* **Do this**: Begin with the line that contains "Continue the Blender" and end with the line that contains "return tree", transcribing exactly each line in that stretch and no other.

* **Given data**:
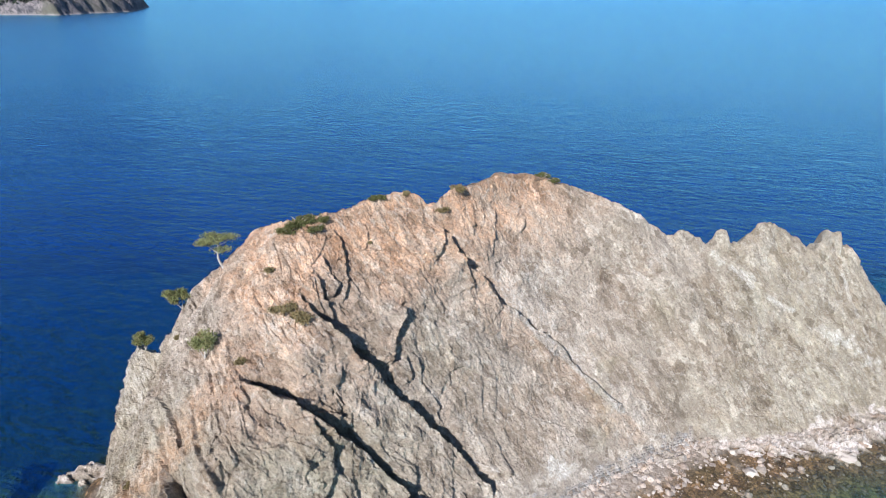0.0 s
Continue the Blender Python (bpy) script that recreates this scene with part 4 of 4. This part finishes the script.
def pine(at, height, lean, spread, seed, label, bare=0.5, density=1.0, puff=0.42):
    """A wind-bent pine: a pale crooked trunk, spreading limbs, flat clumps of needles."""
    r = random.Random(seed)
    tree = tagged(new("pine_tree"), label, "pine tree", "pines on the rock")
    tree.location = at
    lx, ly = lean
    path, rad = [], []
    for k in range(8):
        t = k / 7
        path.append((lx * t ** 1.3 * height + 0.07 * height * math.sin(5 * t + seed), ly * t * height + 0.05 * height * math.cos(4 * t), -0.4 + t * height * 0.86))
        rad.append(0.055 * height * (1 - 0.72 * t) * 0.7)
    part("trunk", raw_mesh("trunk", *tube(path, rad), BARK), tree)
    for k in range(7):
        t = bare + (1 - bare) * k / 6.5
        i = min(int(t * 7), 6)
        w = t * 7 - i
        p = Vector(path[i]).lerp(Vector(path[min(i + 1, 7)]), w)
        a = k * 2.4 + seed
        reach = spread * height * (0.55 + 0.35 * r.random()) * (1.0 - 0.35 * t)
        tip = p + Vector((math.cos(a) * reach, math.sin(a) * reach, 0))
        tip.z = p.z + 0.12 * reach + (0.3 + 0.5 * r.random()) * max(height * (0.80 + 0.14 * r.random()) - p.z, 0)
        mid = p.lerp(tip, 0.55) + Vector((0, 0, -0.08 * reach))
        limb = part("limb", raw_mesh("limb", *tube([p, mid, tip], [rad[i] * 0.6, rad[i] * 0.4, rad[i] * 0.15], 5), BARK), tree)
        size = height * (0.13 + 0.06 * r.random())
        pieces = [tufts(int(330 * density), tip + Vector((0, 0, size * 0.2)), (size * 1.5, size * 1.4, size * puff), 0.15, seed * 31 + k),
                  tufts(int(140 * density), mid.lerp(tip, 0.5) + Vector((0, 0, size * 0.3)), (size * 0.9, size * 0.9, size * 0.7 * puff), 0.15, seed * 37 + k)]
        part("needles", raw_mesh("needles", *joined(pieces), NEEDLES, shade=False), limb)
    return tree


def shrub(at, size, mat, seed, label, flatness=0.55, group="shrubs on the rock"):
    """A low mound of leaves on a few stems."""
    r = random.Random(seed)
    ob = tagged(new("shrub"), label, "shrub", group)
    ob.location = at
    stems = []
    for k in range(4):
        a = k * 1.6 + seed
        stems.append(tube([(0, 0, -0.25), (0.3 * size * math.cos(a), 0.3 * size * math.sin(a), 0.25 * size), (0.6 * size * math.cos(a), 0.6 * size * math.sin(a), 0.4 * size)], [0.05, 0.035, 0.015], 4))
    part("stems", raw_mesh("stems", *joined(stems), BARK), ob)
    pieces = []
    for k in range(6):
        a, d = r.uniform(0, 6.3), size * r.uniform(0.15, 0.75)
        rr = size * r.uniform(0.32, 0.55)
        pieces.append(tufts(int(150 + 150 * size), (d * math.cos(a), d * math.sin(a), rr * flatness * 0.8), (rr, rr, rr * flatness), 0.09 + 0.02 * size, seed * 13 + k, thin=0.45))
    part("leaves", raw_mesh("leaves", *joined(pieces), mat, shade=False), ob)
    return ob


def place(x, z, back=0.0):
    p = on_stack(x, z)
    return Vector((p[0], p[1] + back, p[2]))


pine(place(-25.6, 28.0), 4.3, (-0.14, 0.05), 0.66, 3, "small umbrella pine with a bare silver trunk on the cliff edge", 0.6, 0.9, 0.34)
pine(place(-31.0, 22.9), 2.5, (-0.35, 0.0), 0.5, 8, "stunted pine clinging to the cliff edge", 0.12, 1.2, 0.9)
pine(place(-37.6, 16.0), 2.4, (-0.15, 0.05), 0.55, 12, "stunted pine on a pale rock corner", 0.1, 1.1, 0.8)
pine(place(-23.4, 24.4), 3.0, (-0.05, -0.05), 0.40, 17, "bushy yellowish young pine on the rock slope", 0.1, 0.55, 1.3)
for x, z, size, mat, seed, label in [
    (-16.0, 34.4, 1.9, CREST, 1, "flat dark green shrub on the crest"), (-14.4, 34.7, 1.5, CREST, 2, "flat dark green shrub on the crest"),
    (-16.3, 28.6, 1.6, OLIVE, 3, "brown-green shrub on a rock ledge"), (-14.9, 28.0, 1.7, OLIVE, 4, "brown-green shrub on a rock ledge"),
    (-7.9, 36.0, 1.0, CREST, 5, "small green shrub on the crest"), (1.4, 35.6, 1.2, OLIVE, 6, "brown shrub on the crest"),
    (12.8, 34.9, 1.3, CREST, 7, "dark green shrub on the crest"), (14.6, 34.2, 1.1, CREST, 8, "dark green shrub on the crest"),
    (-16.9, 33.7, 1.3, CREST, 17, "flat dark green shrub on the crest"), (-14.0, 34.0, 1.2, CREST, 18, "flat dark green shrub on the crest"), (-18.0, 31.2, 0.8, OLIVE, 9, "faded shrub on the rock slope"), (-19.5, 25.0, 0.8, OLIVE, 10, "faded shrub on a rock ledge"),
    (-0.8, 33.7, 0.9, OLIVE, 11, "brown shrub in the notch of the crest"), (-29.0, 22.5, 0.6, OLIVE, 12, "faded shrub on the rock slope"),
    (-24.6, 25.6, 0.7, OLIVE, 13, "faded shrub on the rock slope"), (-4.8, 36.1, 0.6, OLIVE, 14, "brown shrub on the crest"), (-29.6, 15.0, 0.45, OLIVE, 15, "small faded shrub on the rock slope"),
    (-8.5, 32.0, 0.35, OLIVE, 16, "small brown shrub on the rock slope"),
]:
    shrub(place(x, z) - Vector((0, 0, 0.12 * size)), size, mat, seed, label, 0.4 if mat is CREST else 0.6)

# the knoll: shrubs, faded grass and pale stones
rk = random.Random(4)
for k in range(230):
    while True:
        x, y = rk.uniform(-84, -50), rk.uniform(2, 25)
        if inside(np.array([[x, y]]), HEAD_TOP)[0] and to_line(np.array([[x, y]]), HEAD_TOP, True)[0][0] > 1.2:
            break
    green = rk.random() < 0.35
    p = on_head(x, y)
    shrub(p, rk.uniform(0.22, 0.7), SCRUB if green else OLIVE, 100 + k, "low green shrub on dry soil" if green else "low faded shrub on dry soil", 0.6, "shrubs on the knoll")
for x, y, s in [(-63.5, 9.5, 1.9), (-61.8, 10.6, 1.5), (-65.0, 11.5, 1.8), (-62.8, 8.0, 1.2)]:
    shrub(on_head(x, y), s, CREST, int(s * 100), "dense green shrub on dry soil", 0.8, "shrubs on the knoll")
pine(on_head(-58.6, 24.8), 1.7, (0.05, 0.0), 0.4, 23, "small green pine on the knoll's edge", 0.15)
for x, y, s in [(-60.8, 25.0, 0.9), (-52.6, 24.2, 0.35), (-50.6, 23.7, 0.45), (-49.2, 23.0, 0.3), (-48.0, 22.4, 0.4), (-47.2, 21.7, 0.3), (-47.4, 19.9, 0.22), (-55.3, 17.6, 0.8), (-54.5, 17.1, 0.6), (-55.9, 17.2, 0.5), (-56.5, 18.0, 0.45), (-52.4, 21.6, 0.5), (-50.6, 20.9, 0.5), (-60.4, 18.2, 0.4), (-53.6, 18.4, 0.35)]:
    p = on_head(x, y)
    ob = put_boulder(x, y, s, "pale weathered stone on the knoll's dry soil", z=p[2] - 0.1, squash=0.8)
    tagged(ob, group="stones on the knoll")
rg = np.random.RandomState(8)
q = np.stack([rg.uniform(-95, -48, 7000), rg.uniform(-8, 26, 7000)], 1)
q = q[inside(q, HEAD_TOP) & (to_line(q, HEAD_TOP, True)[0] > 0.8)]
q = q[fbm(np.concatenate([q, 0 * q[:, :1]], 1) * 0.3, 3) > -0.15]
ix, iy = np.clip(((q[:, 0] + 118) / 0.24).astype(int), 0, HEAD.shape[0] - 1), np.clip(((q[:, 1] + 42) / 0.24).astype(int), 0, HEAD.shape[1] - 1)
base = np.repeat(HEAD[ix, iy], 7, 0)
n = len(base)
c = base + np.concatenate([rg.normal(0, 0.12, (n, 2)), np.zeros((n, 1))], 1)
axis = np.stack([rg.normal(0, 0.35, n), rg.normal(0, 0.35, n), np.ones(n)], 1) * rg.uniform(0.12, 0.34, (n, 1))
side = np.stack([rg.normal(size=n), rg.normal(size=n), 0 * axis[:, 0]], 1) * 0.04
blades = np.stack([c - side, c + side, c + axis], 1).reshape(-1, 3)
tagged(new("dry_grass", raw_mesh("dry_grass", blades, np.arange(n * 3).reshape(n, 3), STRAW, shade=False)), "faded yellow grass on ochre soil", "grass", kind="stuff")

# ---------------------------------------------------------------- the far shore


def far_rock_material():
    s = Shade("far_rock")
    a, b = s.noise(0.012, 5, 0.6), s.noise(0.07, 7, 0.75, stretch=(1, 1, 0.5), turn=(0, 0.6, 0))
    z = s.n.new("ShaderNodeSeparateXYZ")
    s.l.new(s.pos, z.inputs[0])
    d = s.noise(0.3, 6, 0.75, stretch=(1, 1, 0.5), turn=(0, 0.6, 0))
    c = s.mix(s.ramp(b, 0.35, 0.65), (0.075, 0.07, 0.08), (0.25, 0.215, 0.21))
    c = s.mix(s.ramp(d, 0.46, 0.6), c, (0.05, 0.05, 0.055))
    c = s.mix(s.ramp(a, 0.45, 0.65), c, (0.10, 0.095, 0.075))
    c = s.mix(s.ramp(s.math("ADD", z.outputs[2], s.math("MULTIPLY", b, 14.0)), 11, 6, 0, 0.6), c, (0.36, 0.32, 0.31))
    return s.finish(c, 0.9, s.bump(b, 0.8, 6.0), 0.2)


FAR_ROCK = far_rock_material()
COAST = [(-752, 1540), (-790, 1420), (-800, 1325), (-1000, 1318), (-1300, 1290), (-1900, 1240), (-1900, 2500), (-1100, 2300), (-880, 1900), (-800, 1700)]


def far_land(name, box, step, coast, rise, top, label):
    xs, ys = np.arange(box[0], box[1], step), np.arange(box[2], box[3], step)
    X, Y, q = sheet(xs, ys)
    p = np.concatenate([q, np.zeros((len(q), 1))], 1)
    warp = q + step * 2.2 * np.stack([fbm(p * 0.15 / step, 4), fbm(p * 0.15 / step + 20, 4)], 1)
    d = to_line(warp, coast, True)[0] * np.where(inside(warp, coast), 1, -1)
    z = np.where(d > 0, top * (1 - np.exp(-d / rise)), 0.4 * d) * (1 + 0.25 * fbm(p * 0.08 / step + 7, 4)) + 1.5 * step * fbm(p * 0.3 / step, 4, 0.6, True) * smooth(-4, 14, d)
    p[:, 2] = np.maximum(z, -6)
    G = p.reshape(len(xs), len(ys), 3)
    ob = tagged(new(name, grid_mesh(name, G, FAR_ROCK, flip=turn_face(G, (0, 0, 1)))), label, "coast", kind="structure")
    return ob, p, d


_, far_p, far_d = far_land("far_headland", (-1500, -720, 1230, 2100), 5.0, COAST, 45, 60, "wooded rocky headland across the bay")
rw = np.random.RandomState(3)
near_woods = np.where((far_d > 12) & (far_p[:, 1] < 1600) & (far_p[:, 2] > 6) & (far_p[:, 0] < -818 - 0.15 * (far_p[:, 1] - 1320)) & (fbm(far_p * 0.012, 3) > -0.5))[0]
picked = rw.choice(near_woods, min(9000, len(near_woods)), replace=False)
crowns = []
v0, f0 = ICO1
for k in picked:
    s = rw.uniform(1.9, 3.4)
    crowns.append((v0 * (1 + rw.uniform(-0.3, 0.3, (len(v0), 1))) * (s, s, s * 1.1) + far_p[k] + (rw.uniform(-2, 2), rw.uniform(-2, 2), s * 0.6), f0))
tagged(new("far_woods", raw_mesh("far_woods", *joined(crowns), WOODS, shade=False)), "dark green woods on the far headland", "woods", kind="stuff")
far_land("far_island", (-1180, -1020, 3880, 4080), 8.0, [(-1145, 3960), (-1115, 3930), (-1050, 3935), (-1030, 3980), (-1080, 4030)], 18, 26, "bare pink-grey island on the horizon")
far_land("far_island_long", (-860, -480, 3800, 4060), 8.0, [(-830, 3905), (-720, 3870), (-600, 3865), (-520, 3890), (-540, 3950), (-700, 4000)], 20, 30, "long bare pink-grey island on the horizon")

* **Solution for this problem**:
Continue the Blender Python (bpy) script that recreates this scene with part 4 of 4. This part finishes the script.
def pine(at, height, lean, spread, seed, label, bare=0.5, density=1.0, puff=0.42):
    """A wind-bent pine: a pale crooked trunk, spreading limbs, flat clumps of needles."""
    r = random.Random(seed)
    tree = tagged(new("pine_tree"), label, "pine tree", "pines on the rock")
    tree.location = at
    lx, ly = lean
    path, rad = [], []
    for k in range(8):
        t = k / 7
        path.append((lx * t ** 1.3 * height + 0.07 * height * math.sin(5 * t + seed), ly * t * height + 0.05 * height * math.cos(4 * t), -0.4 + t * height * 0.86))
        rad.append(0.055 * height * (1 - 0.72 * t) * 0.7)
    part("trunk", raw_mesh("trunk", *tube(path, rad), BARK), tree)
    for k in range(7):
        t = bare + (1 - bare) * k / 6.5
        i = min(int(t * 7), 6)
        w = t * 7 - i
        p = Vector(path[i]).lerp(Vector(path[min(i + 1, 7)]), w)
        a = k * 2.4 + seed
        reach = spread * height * (0.55 + 0.35 * r.random()) * (1.0 - 0.35 * t)
        tip = p + Vector((math.cos(a) * reach, math.sin(a) * reach, 0))
        tip.z = p.z + 0.12 * reach + (0.3 + 0.5 * r.random()) * max(height * (0.80 + 0.14 * r.random()) - p.z, 0)
        mid = p.lerp(tip, 0.55) + Vector((0, 0, -0.08 * reach))
        limb = part("limb", raw_mesh("limb", *tube([p, mid, tip], [rad[i] * 0.6, rad[i] * 0.4, rad[i] * 0.15], 5), BARK), tree)
        size = height * (0.13 + 0.06 * r.random())
        pieces = [tufts(int(330 * density), tip + Vector((0, 0, size * 0.2)), (size * 1.5, size * 1.4, size * puff), 0.15, seed * 31 + k),
                  tufts(int(140 * density), mid.lerp(tip, 0.5) + Vector((0, 0, size * 0.3)), (size * 0.9, size * 0.9, size * 0.7 * puff), 0.15, seed * 37 + k)]
        part("needles", raw_mesh("needles", *joined(pieces), NEEDLES, shade=False), limb)
    return tree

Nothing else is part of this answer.